--- Begin Data block ---

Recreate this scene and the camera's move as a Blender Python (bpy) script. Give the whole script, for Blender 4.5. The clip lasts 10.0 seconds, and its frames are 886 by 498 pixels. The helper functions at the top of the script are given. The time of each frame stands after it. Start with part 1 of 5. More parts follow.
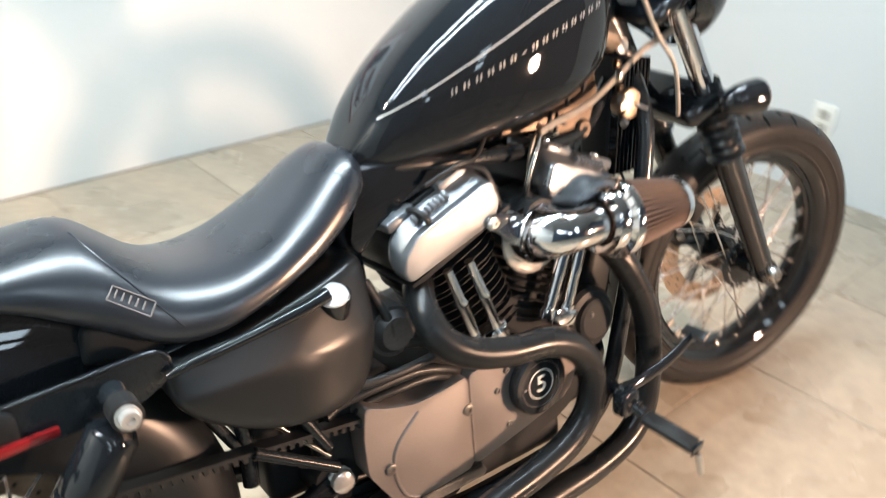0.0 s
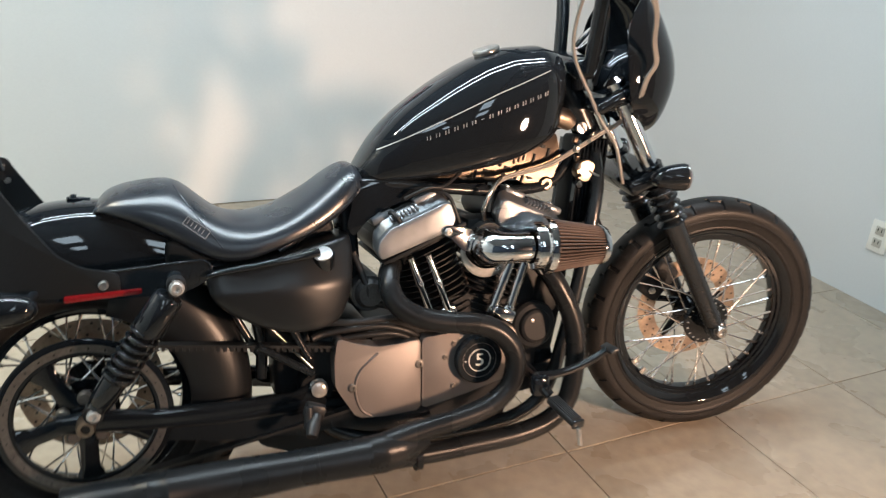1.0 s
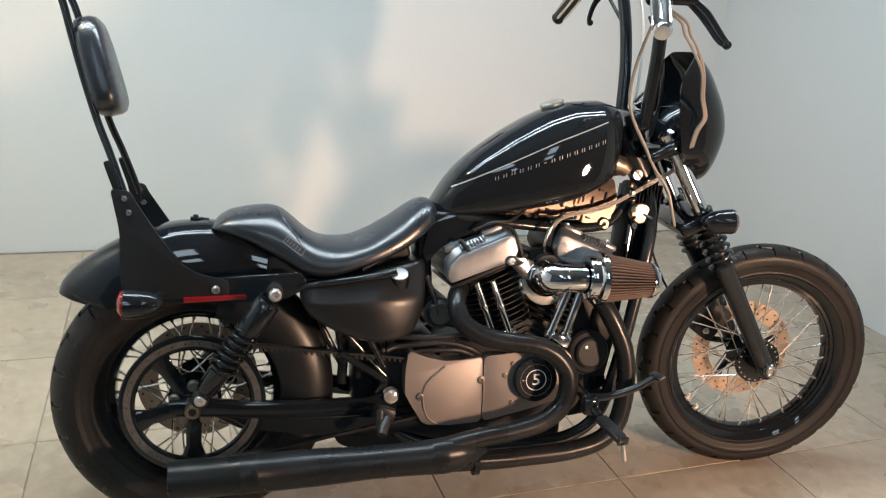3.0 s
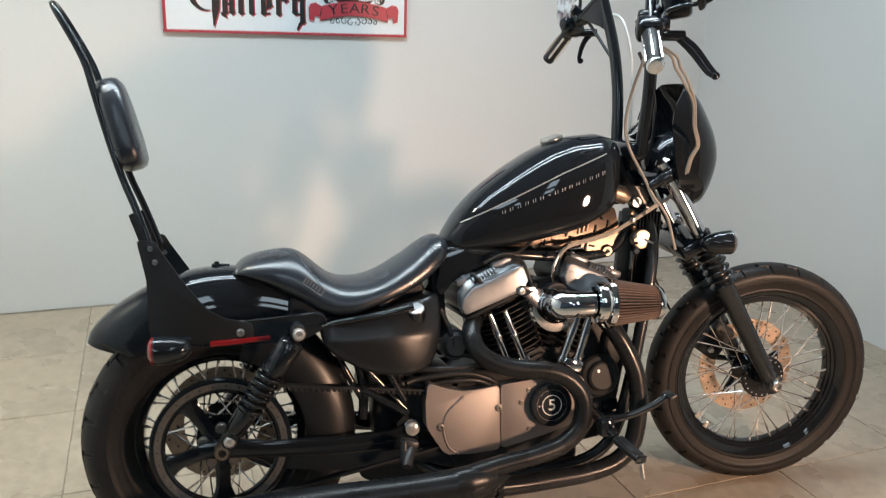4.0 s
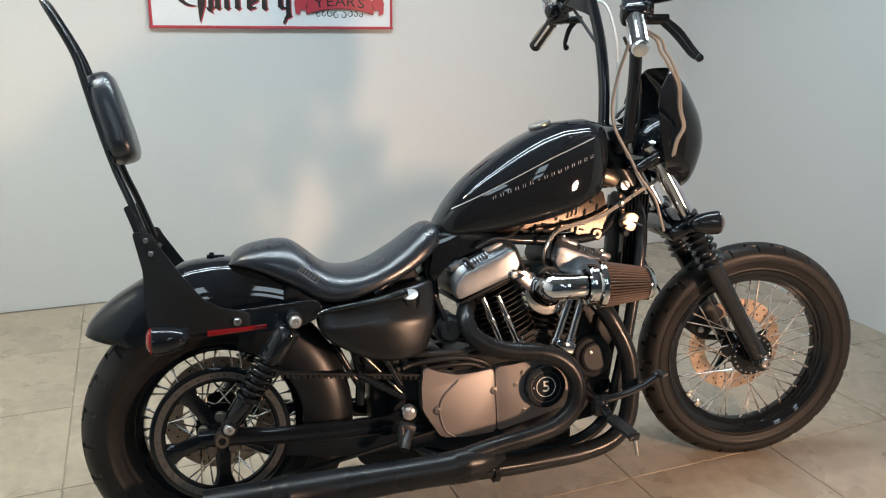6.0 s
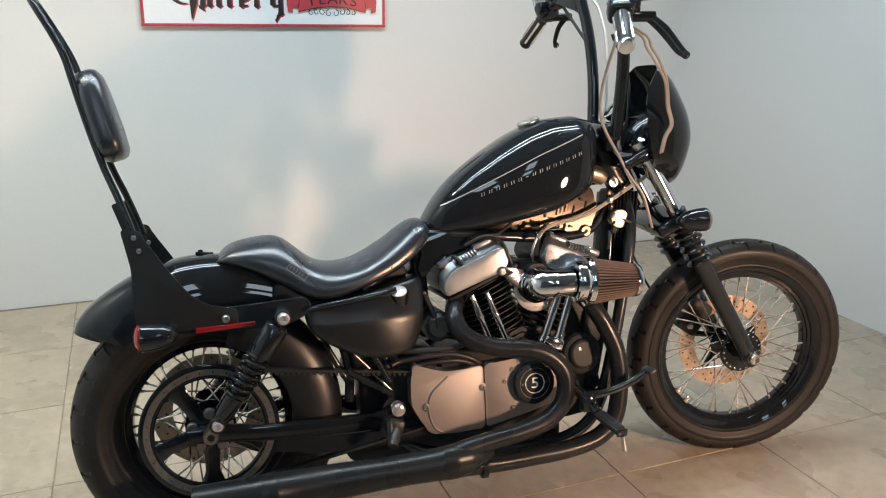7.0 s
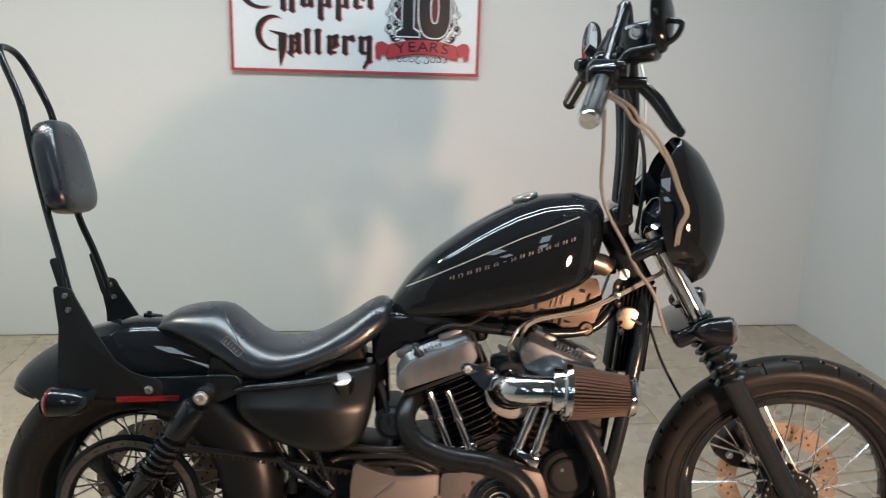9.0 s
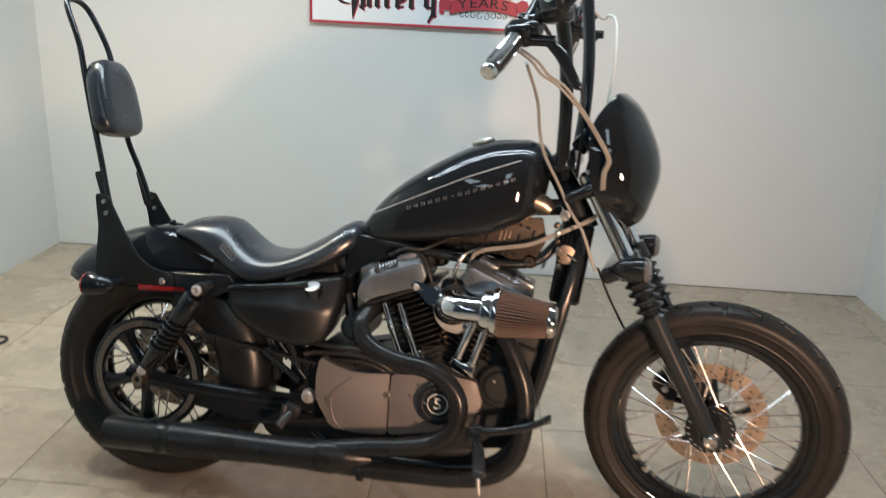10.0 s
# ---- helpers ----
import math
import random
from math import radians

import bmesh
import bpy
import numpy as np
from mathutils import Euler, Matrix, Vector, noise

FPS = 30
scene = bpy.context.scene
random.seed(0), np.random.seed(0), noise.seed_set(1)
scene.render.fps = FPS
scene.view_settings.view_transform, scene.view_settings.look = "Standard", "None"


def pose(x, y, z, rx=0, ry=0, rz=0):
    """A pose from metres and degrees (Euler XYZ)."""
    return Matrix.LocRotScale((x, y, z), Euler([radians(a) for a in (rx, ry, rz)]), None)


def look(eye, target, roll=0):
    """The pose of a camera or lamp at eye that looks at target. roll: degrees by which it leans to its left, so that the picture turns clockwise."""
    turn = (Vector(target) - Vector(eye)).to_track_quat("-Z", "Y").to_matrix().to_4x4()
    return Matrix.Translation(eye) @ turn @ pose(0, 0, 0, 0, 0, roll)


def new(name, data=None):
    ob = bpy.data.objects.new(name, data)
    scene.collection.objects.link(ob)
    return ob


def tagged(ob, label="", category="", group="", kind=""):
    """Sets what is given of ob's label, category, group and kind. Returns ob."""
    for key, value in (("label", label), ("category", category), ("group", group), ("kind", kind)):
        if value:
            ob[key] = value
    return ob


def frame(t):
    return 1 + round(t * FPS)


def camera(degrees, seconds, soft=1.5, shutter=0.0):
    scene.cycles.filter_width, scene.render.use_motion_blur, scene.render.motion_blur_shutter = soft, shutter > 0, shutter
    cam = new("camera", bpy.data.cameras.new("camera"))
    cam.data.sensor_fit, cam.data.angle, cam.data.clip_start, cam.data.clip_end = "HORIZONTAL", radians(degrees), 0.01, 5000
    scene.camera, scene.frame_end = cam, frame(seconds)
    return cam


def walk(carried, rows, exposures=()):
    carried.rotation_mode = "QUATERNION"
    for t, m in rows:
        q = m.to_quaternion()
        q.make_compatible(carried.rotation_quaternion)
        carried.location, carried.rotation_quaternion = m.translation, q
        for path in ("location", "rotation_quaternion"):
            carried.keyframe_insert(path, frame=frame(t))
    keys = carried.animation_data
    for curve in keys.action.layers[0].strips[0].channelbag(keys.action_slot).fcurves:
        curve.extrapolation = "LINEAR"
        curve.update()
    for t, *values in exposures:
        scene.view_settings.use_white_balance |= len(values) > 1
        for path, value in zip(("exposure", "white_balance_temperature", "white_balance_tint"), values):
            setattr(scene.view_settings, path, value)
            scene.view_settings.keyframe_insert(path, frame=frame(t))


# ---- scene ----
cam = camera(58.7, 10.0, soft=1.1, shutter=0.8)
PATH = [
    (0, (0.134, -0.504, 1.195), (1.317, 0.786, 0.226), 2.2),
    (0.5, (0.222, -0.895, 1.267), (1.102, 0.698, 0.438), 2.2),
    (1, (0.16, -1.182, 1.298), (1.006, 0.45, 0.511), 4.8),
    (1.5, (0.194, -1.322, 1.319), (0.913, 0.39, 0.575), 4.7),
    (2, (0.214, -1.368, 1.306), (0.875, 0.381, 0.595), 4.6),
    (2.5, (0.165, -1.393, 1.308), (0.811, 0.369, 0.617), 5.4),
    (4, (0.035, -1.469, 1.316), (0.719, 0.325, 0.755), 1.9),
    (4.5, (-0.002, -1.496, 1.311), (0.691, 0.309, 0.801), 1.2),
    (5, (-0.001, -1.503, 1.307), (0.703, 0.303, 0.812), 1.1),
    (5.5, (0.002, -1.501, 1.301), (0.713, 0.294, 0.776), 1.2),
    (6, (0.017, -1.495, 1.303), (0.725, 0.285, 0.729), 0.8),
    (7.5, (0.038, -1.514, 1.301), (0.752, 0.261, 0.72), 0.8),
    (8, (0.077, -1.502, 1.304), (0.742, 0.287, 0.706), 0.4),
    (8.5, (0.329, -1.458, 1.331), (0.773, 0.418, 0.797), 1.3),
    (9, (0.627, -1.383, 1.351), (0.873, 0.539, 0.854), 1.8),
    (9.5, (0.934, -1.521, 1.358), (0.884, 0.4, 0.804), 1.9),
    (10, (1.08, -1.672, 1.382), (0.959, 0.227, 0.766), 2.7),
]
EXPO = [(0.0, 1.20), (0.5, 0.84), (1.0, 0.54), (1.5, 0.48), (2.5, 0.42), (4.0, 0.27), (4.5, 0.13), (5.0, 0.09), (5.5, 0.09), (6.0, 0.22), (7.5, 0.35), (8.0, 0.31), (8.5, 0.19), (9.0, 0.06), (9.5, -0.18), (10.0, 0.18)]
walk(cam, [(t, look(eye, target, roll)) for t, eye, target, roll in PATH], EXPO)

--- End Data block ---

What is expected:
From the material above, copy everything exactly but the pictures.

Exercise answer:
Recreate this scene and the camera's move as a Blender Python (bpy) script. Give the whole script, for Blender 4.5. The clip lasts 10.0 seconds, and its frames are 886 by 498 pixels. The helper functions at the top of the script are given. The time of each frame stands after it. Start with part 1 of 5. More parts follow.
0.0 s
1.0 s
3.0 s
4.0 s
6.0 s
7.0 s
9.0 s
10.0 s
# ---- helpers ----
import math
import random
from math import radians

import bmesh
import bpy
import numpy as np
from mathutils import Euler, Matrix, Vector, noise

FPS = 30
scene = bpy.context.scene
random.seed(0), np.random.seed(0), noise.seed_set(1)
scene.render.fps = FPS
scene.view_settings.view_transform, scene.view_settings.look = "Standard", "None"


def pose(x, y, z, rx=0, ry=0, rz=0):
    """A pose from metres and degrees (Euler XYZ)."""
    return Matrix.LocRotScale((x, y, z), Euler([radians(a) for a in (rx, ry, rz)]), None)


def look(eye, target, roll=0):
    """The pose of a camera or lamp at eye that looks at target. roll: degrees by which it leans to its left, so that the picture turns clockwise."""
    turn = (Vector(target) - Vector(eye)).to_track_quat("-Z", "Y").to_matrix().to_4x4()
    return Matrix.Translation(eye) @ turn @ pose(0, 0, 0, 0, 0, roll)


def new(name, data=None):
    ob = bpy.data.objects.new(name, data)
    scene.collection.objects.link(ob)
    return ob


def tagged(ob, label="", category="", group="", kind=""):
    """Sets what is given of ob's label, category, group and kind. Returns ob."""
    for key, value in (("label", label), ("category", category), ("group", group), ("kind", kind)):
        if value:
            ob[key] = value
    return ob


def frame(t):
    return 1 + round(t * FPS)


def camera(degrees, seconds, soft=1.5, shutter=0.0):
    scene.cycles.filter_width, scene.render.use_motion_blur, scene.render.motion_blur_shutter = soft, shutter > 0, shutter
    cam = new("camera", bpy.data.cameras.new("camera"))
    cam.data.sensor_fit, cam.data.angle, cam.data.clip_start, cam.data.clip_end = "HORIZONTAL", radians(degrees), 0.01, 5000
    scene.camera, scene.frame_end = cam, frame(seconds)
    return cam


def walk(carried, rows, exposures=()):
    carried.rotation_mode = "QUATERNION"
    for t, m in rows:
        q = m.to_quaternion()
        q.make_compatible(carried.rotation_quaternion)
        carried.location, carried.rotation_quaternion = m.translation, q
        for path in ("location", "rotation_quaternion"):
            carried.keyframe_insert(path, frame=frame(t))
    keys = carried.animation_data
    for curve in keys.action.layers[0].strips[0].channelbag(keys.action_slot).fcurves:
        curve.extrapolation = "LINEAR"
        curve.update()
    for t, *values in exposures:
        scene.view_settings.use_white_balance |= len(values) > 1
        for path, value in zip(("exposure", "white_balance_temperature", "white_balance_tint"), values):
            setattr(scene.view_settings, path, value)
            scene.view_settings.keyframe_insert(path, frame=frame(t))


# ---- scene ----
cam = camera(58.7, 10.0, soft=1.1, shutter=0.8)
PATH = [
    (0, (0.134, -0.504, 1.195), (1.317, 0.786, 0.226), 2.2),
    (0.5, (0.222, -0.895, 1.267), (1.102, 0.698, 0.438), 2.2),
    (1, (0.16, -1.182, 1.298), (1.006, 0.45, 0.511), 4.8),
    (1.5, (0.194, -1.322, 1.319), (0.913, 0.39, 0.575), 4.7),
    (2, (0.214, -1.368, 1.306), (0.875, 0.381, 0.595), 4.6),
    (2.5, (0.165, -1.393, 1.308), (0.811, 0.369, 0.617), 5.4),
    (4, (0.035, -1.469, 1.316), (0.719, 0.325, 0.755), 1.9),
    (4.5, (-0.002, -1.496, 1.311), (0.691, 0.309, 0.801), 1.2),
    (5, (-0.001, -1.503, 1.307), (0.703, 0.303, 0.812), 1.1),
    (5.5, (0.002, -1.501, 1.301), (0.713, 0.294, 0.776), 1.2),
    (6, (0.017, -1.495, 1.303), (0.725, 0.285, 0.729), 0.8),
    (7.5, (0.038, -1.514, 1.301), (0.752, 0.261, 0.72), 0.8),
    (8, (0.077, -1.502, 1.304), (0.742, 0.287, 0.706), 0.4),
    (8.5, (0.329, -1.458, 1.331), (0.773, 0.418, 0.797), 1.3),
    (9, (0.627, -1.383, 1.351), (0.873, 0.539, 0.854), 1.8),
    (9.5, (0.934, -1.521, 1.358), (0.884, 0.4, 0.804), 1.9),
    (10, (1.08, -1.672, 1.382), (0.959, 0.227, 0.766), 2.7),
]
EXPO = [(0.0, 1.20), (0.5, 0.84), (1.0, 0.54), (1.5, 0.48), (2.5, 0.42), (4.0, 0.27), (4.5, 0.13), (5.0, 0.09), (5.5, 0.09), (6.0, 0.22), (7.5, 0.35), (8.0, 0.31), (8.5, 0.19), (9.0, 0.06), (9.5, -0.18), (10.0, 0.18)]
walk(cam, [(t, look(eye, target, roll)) for t, eye, target, roll in PATH], EXPO)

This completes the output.